======== RAW DATA

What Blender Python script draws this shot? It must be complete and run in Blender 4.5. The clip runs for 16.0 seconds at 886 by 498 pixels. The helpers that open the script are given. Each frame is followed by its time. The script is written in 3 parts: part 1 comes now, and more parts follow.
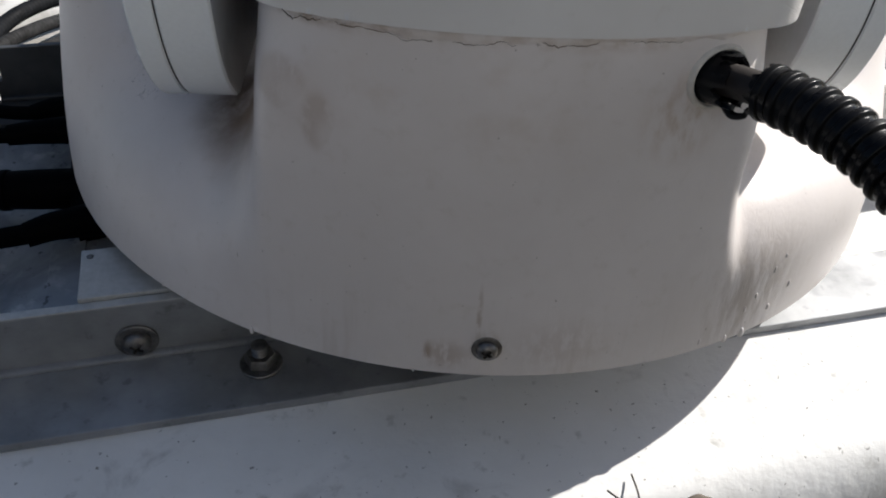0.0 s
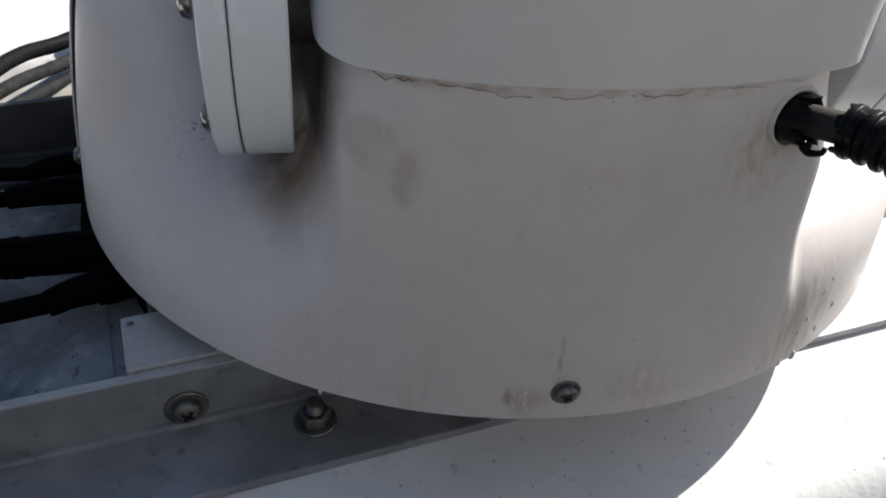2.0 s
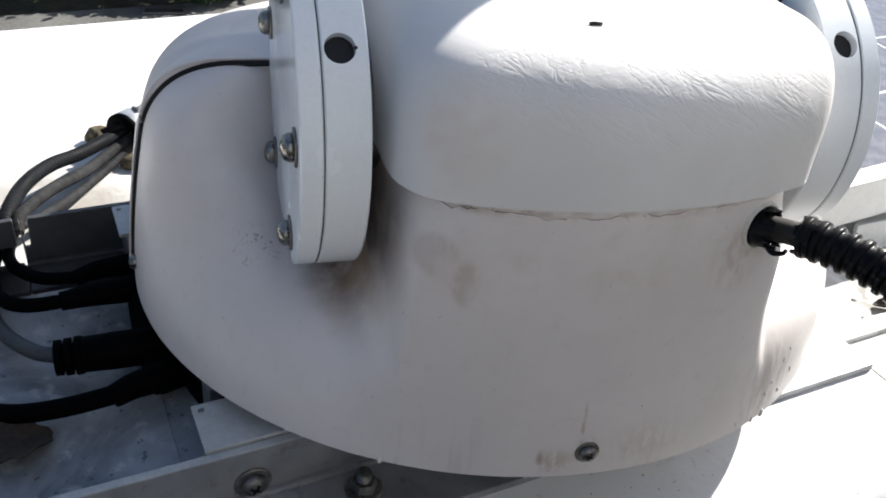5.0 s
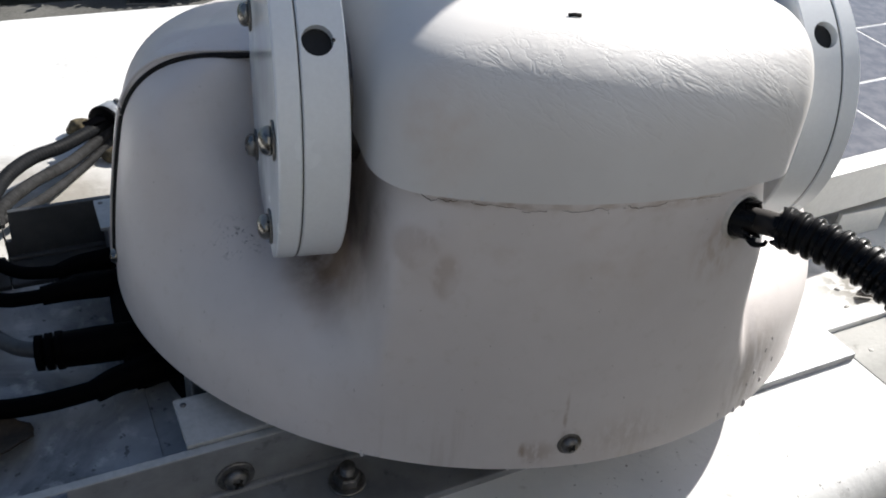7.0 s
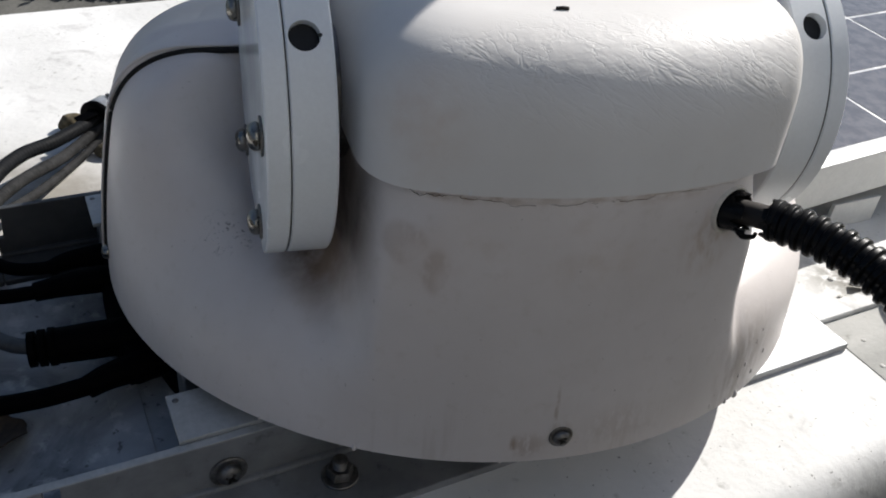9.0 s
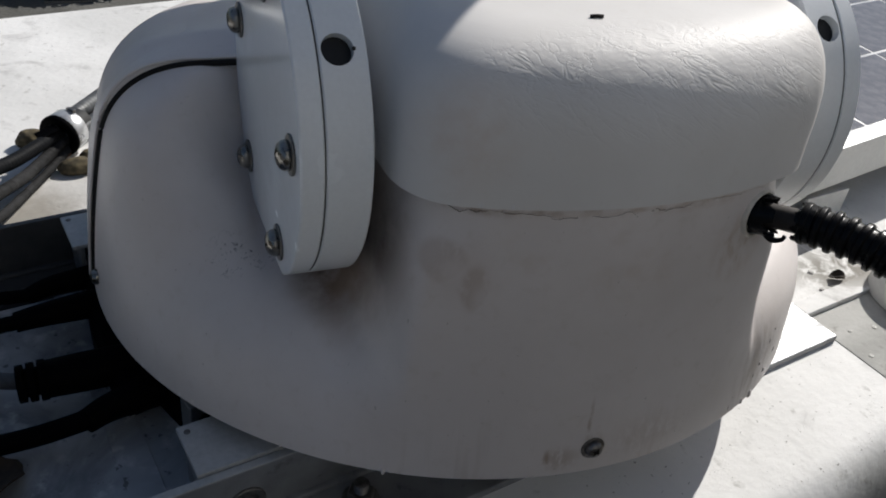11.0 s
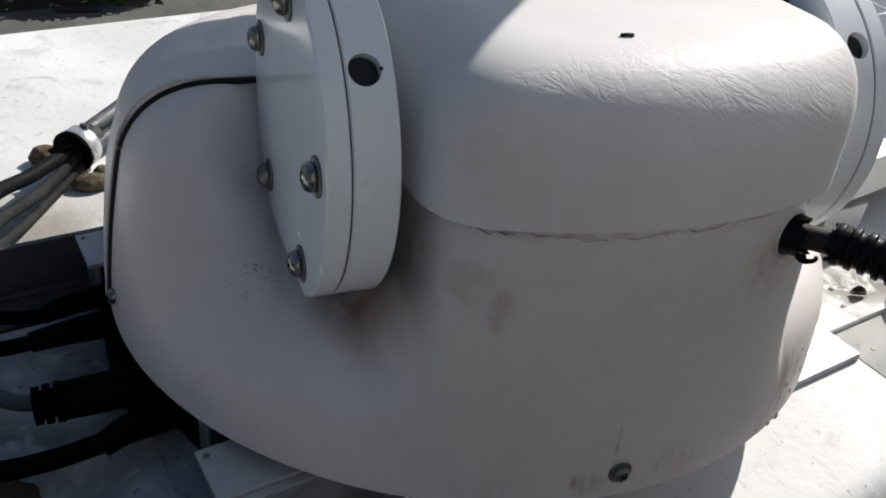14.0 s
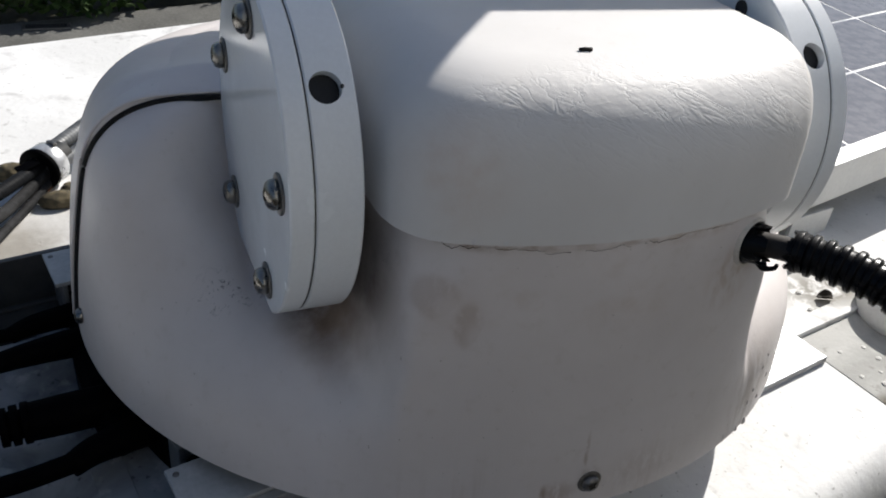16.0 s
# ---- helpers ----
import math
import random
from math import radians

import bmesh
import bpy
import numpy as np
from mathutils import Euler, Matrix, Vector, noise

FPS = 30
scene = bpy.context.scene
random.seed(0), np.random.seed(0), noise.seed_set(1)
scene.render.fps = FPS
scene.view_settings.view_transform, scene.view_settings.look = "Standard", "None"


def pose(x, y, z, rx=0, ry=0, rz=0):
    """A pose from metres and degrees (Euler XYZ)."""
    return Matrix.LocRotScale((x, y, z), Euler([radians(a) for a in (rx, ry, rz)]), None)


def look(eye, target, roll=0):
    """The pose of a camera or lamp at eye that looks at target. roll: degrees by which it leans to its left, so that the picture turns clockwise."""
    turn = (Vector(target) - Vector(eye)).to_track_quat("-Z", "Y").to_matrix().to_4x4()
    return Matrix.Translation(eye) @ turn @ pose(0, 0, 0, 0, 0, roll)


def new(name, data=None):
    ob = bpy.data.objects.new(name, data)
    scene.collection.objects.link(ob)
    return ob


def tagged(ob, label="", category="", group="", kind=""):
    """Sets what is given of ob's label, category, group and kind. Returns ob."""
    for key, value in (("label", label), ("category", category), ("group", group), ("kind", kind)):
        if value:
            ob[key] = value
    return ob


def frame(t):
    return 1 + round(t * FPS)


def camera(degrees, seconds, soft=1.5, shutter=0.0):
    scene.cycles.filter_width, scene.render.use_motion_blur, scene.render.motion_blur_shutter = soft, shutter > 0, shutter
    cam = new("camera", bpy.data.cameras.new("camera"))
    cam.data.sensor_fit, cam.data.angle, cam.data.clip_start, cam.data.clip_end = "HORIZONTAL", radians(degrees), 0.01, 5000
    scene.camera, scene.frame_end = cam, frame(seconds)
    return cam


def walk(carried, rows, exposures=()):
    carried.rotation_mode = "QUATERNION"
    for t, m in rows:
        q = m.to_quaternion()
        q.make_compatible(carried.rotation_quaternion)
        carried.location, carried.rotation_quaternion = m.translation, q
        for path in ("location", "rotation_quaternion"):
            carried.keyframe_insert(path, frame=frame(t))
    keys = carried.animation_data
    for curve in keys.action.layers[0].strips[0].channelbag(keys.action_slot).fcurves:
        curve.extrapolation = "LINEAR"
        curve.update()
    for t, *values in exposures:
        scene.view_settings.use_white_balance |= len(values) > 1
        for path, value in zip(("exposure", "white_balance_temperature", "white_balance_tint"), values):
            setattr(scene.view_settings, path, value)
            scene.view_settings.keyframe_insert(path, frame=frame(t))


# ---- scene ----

================

**WRITTEN REQUEST**
Except for the pictures, reproduce every line exactly.

**RESPONSE FOR THIS EXERCISE**
What Blender Python script draws this shot? It must be complete and run in Blender 4.5. The clip runs for 16.0 seconds at 886 by 498 pixels. The helpers that open the script are given. Each frame is followed by its time. The script is written in 3 parts: part 1 comes now, and more parts follow.
0.0 s
2.0 s
5.0 s
7.0 s
9.0 s
11.0 s
14.0 s
16.0 s
# ---- helpers ----
import math
import random
from math import radians

import bmesh
import bpy
import numpy as np
from mathutils import Euler, Matrix, Vector, noise

FPS = 30
scene = bpy.context.scene
random.seed(0), np.random.seed(0), noise.seed_set(1)
scene.render.fps = FPS
scene.view_settings.view_transform, scene.view_settings.look = "Standard", "None"


def pose(x, y, z, rx=0, ry=0, rz=0):
    """A pose from metres and degrees (Euler XYZ)."""
    return Matrix.LocRotScale((x, y, z), Euler([radians(a) for a in (rx, ry, rz)]), None)


def look(eye, target, roll=0):
    """The pose of a camera or lamp at eye that looks at target. roll: degrees by which it leans to its left, so that the picture turns clockwise."""
    turn = (Vector(target) - Vector(eye)).to_track_quat("-Z", "Y").to_matrix().to_4x4()
    return Matrix.Translation(eye) @ turn @ pose(0, 0, 0, 0, 0, roll)


def new(name, data=None):
    ob = bpy.data.objects.new(name, data)
    scene.collection.objects.link(ob)
    return ob


def tagged(ob, label="", category="", group="", kind=""):
    """Sets what is given of ob's label, category, group and kind. Returns ob."""
    for key, value in (("label", label), ("category", category), ("group", group), ("kind", kind)):
        if value:
            ob[key] = value
    return ob


def frame(t):
    return 1 + round(t * FPS)


def camera(degrees, seconds, soft=1.5, shutter=0.0):
    scene.cycles.filter_width, scene.render.use_motion_blur, scene.render.motion_blur_shutter = soft, shutter > 0, shutter
    cam = new("camera", bpy.data.cameras.new("camera"))
    cam.data.sensor_fit, cam.data.angle, cam.data.clip_start, cam.data.clip_end = "HORIZONTAL", radians(degrees), 0.01, 5000
    scene.camera, scene.frame_end = cam, frame(seconds)
    return cam


def walk(carried, rows, exposures=()):
    carried.rotation_mode = "QUATERNION"
    for t, m in rows:
        q = m.to_quaternion()
        q.make_compatible(carried.rotation_quaternion)
        carried.location, carried.rotation_quaternion = m.translation, q
        for path in ("location", "rotation_quaternion"):
            carried.keyframe_insert(path, frame=frame(t))
    keys = carried.animation_data
    for curve in keys.action.layers[0].strips[0].channelbag(keys.action_slot).fcurves:
        curve.extrapolation = "LINEAR"
        curve.update()
    for t, *values in exposures:
        scene.view_settings.use_white_balance |= len(values) > 1
        for path, value in zip(("exposure", "white_balance_temperature", "white_balance_tint"), values):
            setattr(scene.view_settings, path, value)
            scene.view_settings.keyframe_insert(path, frame=frame(t))


# ---- scene ----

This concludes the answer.